**Requirement**: Answer with a single number: the count of lines that hold "recreates".

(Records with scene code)
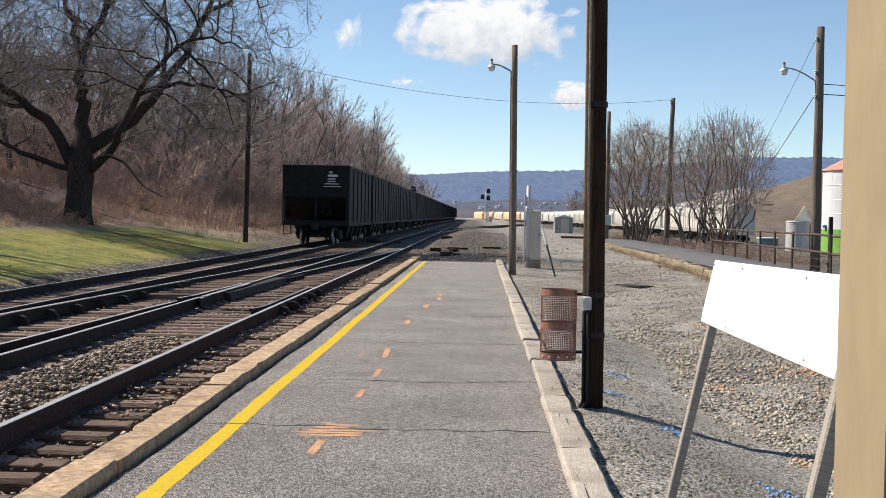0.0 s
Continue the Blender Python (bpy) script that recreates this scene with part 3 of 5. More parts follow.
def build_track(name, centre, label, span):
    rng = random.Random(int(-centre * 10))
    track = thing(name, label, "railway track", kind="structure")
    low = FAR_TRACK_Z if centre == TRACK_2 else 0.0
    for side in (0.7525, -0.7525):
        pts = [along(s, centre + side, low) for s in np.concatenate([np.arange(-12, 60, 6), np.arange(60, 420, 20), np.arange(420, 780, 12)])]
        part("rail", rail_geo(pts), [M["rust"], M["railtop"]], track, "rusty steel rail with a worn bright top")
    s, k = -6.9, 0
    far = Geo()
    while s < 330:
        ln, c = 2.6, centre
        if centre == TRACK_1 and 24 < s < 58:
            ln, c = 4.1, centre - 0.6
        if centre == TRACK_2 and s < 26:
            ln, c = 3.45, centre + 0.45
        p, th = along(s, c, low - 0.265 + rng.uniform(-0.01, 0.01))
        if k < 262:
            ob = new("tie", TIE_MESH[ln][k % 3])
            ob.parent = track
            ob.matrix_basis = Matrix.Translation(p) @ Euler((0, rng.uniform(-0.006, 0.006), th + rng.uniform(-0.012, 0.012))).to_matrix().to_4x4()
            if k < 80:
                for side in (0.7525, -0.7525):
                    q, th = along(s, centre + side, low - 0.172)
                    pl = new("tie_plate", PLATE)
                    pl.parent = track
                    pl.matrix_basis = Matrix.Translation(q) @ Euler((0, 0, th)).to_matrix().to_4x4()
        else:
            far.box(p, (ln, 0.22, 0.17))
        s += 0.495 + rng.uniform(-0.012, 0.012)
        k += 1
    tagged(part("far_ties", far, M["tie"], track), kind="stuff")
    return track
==
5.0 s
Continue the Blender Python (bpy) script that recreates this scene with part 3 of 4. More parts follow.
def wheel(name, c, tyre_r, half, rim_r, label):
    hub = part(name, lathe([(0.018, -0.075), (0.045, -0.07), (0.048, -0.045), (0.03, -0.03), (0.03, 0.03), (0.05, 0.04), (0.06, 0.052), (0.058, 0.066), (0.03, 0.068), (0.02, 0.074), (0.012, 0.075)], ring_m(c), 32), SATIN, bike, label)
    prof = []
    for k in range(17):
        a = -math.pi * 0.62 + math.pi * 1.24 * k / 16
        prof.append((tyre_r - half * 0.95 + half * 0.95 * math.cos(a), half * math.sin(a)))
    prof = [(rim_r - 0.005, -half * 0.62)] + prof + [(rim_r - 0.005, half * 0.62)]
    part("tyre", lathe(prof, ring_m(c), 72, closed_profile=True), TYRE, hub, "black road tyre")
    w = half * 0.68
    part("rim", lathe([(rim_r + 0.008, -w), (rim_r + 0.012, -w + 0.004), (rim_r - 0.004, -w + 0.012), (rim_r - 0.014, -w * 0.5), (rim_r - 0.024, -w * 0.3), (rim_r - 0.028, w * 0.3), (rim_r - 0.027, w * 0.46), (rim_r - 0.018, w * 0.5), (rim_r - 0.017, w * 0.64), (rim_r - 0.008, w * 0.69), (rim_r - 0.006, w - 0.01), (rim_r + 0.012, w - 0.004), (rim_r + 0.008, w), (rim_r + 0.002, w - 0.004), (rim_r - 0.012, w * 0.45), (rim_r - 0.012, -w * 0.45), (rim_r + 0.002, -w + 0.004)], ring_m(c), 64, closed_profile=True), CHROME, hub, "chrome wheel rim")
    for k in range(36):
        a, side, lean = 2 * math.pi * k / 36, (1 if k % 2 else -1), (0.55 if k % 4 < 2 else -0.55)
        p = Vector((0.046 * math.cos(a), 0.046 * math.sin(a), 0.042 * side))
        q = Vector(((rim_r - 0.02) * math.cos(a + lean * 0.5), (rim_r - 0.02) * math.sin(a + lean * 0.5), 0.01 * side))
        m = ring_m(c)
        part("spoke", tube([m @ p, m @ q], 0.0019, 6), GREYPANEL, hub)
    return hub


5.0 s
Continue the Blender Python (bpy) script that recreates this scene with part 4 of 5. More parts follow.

**Correct output**: 3